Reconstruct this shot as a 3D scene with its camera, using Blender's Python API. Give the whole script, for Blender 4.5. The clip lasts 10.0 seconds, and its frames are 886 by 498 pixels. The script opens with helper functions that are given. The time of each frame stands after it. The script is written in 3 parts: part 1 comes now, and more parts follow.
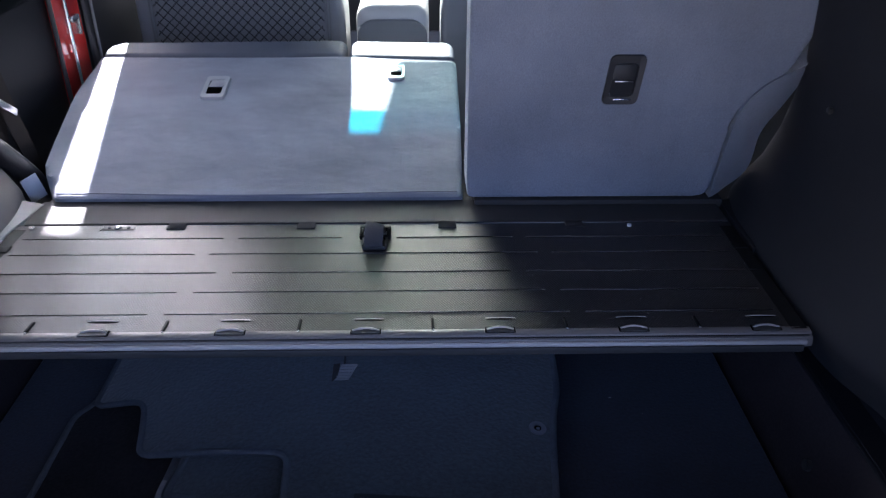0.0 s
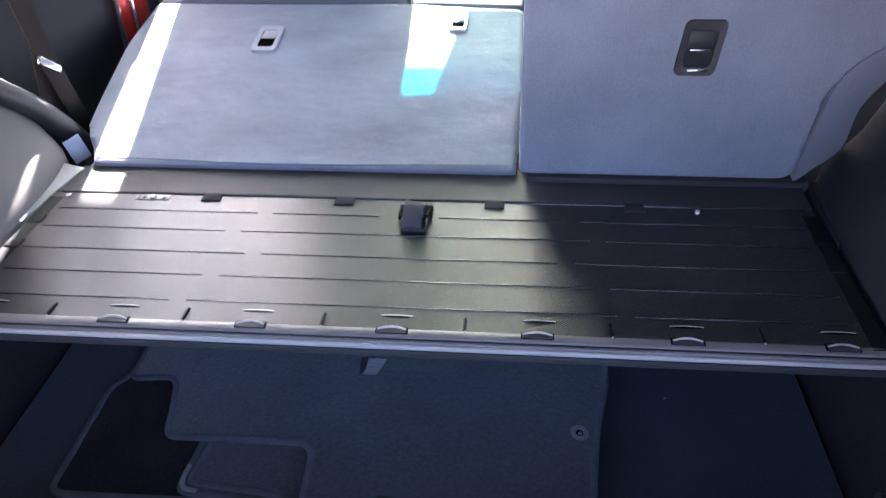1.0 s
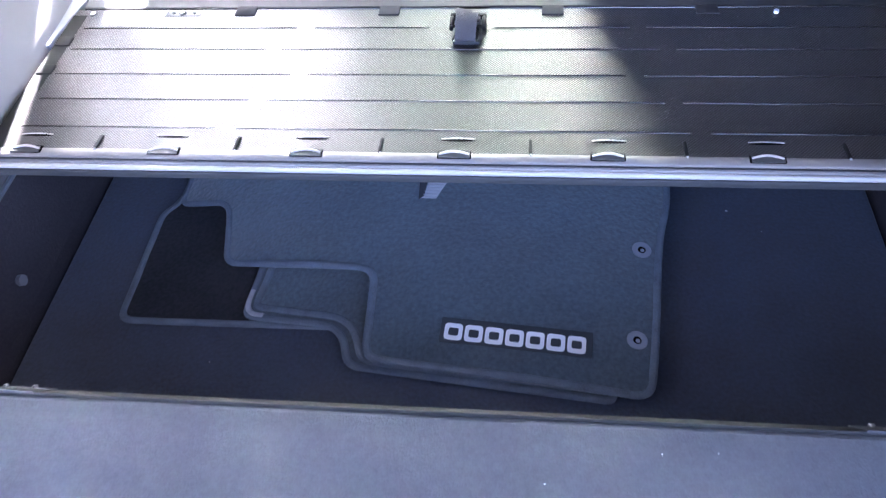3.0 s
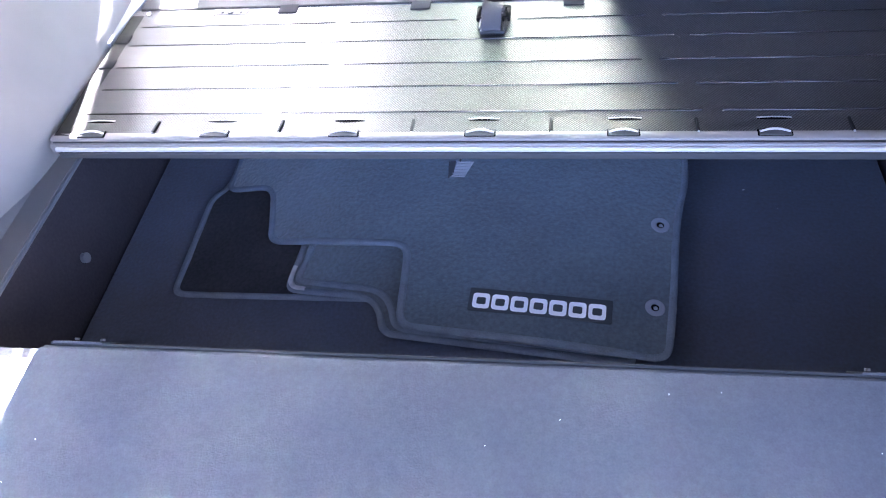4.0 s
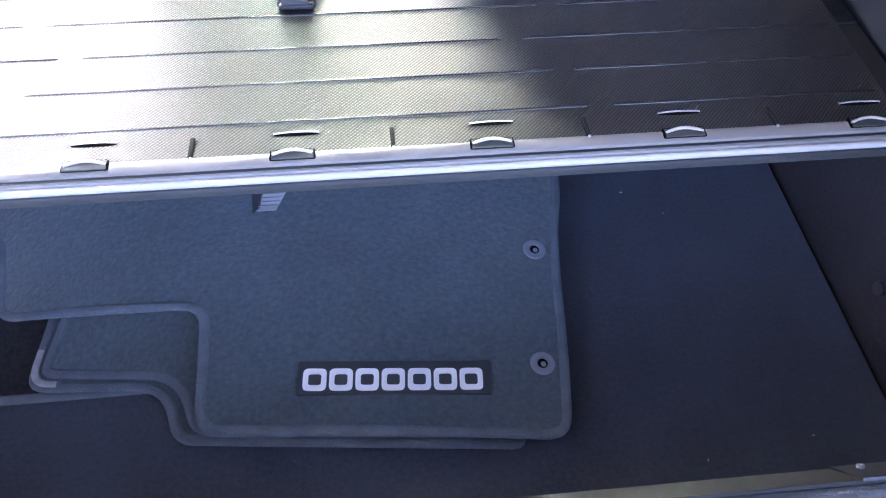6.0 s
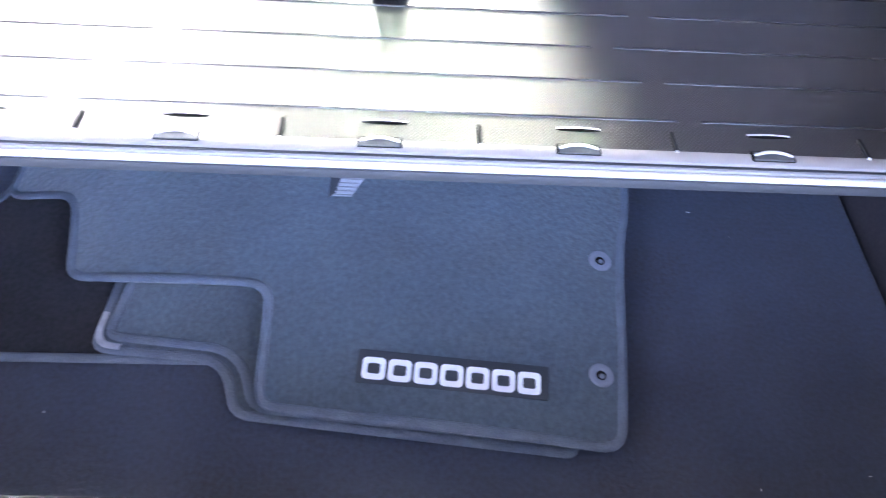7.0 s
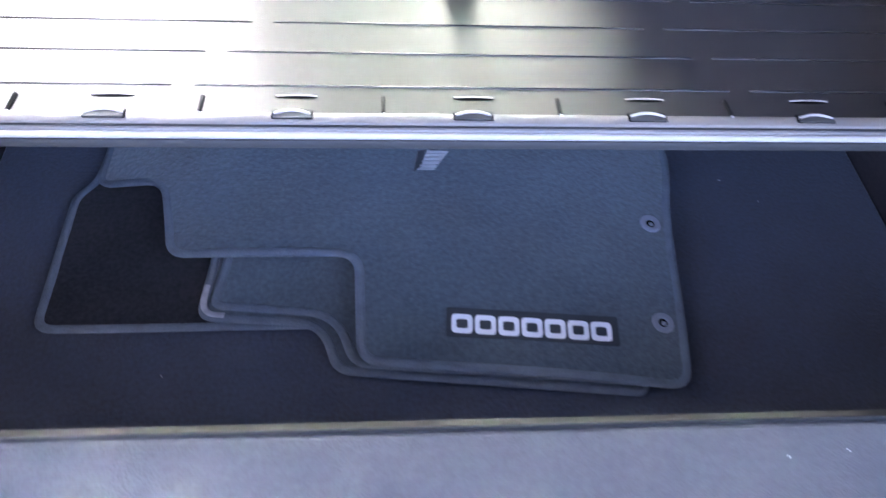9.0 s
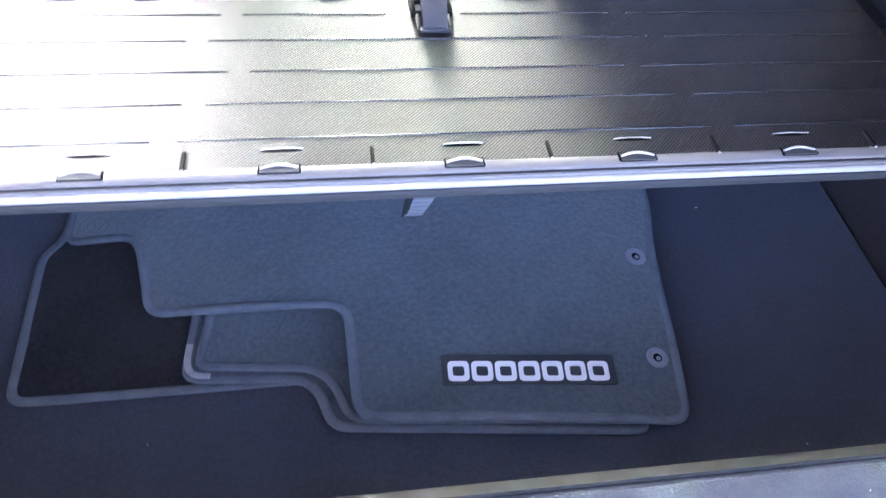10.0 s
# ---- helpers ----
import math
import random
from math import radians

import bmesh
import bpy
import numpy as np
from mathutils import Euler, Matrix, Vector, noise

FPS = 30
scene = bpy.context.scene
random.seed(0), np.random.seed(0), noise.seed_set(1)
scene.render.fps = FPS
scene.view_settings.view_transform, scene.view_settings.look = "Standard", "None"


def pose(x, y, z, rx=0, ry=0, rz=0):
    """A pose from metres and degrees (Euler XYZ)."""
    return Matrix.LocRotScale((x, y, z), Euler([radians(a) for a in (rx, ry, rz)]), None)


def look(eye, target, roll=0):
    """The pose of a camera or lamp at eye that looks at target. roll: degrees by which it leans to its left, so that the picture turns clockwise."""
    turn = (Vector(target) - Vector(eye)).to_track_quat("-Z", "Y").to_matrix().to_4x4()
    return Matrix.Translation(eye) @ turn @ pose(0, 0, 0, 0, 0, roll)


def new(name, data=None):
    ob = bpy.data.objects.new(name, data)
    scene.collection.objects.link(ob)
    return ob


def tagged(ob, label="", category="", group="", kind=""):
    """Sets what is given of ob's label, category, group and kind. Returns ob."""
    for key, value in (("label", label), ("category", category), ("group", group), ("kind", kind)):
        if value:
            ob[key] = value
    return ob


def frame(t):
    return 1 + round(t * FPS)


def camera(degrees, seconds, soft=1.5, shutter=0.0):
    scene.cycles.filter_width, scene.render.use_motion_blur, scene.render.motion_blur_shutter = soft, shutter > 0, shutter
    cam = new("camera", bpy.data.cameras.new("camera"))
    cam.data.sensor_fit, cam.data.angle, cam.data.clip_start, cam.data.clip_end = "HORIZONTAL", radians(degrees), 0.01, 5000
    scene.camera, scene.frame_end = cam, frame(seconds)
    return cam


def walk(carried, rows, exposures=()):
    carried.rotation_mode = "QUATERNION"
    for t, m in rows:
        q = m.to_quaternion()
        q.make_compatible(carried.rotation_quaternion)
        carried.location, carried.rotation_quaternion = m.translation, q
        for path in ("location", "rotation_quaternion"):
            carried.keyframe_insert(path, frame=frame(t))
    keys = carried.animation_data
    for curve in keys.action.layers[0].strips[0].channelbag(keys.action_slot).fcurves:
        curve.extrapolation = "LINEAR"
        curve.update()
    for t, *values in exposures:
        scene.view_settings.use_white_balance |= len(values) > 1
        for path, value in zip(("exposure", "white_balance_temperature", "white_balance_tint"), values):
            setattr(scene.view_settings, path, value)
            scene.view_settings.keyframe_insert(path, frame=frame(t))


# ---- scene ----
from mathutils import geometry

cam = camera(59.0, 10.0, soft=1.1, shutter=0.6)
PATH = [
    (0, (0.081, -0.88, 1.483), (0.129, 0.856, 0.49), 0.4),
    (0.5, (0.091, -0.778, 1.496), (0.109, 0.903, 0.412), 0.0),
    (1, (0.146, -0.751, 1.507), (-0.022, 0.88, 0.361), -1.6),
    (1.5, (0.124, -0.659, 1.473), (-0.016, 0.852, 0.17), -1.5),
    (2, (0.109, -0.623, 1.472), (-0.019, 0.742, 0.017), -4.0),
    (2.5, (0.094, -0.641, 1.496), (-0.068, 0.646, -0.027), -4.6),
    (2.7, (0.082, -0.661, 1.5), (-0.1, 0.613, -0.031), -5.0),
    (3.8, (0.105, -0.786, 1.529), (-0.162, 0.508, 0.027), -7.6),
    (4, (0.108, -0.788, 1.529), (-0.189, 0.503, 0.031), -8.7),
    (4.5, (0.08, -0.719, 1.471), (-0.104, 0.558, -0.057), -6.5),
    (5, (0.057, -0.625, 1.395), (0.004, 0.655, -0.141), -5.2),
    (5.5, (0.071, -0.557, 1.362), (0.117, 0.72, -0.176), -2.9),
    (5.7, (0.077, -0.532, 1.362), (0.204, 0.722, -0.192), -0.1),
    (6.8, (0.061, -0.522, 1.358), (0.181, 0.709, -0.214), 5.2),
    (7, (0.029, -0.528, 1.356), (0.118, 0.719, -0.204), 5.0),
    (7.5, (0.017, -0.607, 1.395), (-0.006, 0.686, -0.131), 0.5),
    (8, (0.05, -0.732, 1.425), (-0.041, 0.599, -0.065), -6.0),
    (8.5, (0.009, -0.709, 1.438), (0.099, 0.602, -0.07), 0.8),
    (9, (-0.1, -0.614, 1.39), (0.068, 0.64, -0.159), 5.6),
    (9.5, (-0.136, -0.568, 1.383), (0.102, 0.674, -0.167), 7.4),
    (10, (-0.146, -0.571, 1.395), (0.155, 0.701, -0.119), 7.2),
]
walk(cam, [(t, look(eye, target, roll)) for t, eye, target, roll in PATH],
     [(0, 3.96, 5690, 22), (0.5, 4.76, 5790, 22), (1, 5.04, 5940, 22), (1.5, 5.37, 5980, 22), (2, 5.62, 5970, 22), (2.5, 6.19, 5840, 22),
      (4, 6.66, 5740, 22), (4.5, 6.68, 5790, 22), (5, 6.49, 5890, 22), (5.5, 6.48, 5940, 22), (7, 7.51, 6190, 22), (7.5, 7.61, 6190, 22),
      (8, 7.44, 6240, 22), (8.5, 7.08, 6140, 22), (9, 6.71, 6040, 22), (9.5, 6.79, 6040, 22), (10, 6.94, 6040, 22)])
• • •
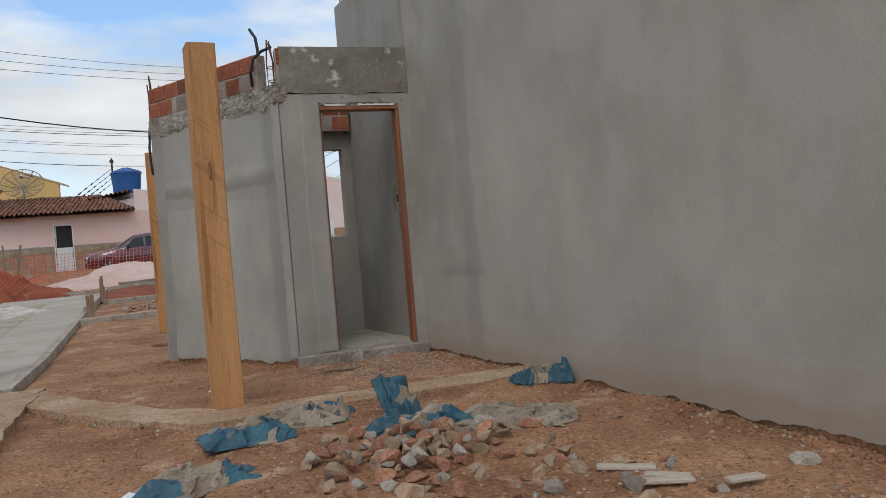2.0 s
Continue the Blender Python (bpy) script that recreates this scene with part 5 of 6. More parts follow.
• • •
» Request:
Exactly the lines above from the one with "for key, value" to the one with "for t, *values", both included, are to be quoted; leave the rest out.

» Answer for this exercise:
    for key, value in (("label", label), ("category", category), ("group", group), ("kind", kind)):
        if value:
            ob[key] = value
    return ob


def frame(t):
    return 1 + round(t * FPS)


def camera(degrees, seconds, soft=1.5, shutter=0.0):
    scene.cycles.filter_width, scene.render.use_motion_blur, scene.render.motion_blur_shutter = soft, shutter > 0, shutter
    cam = new("camera", bpy.data.cameras.new("camera"))
    cam.data.sensor_fit, cam.data.angle, cam.data.clip_start, cam.data.clip_end = "HORIZONTAL", radians(degrees), 0.01, 5000
    scene.camera, scene.frame_end = cam, frame(seconds)
    return cam


def walk(carried, rows, exposures=()):
    carried.rotation_mode = "QUATERNION"
    for t, m in rows:
        q = m.to_quaternion()
        q.make_compatible(carried.rotation_quaternion)
        carried.location, carried.rotation_quaternion = m.translation, q
        for path in ("location", "rotation_quaternion"):
            carried.keyframe_insert(path, frame=frame(t))
    keys = carried.animation_data
    for curve in keys.action.layers[0].strips[0].channelbag(keys.action_slot).fcurves:
        curve.extrapolation = "LINEAR"
        curve.update()
    for t, *values in exposures:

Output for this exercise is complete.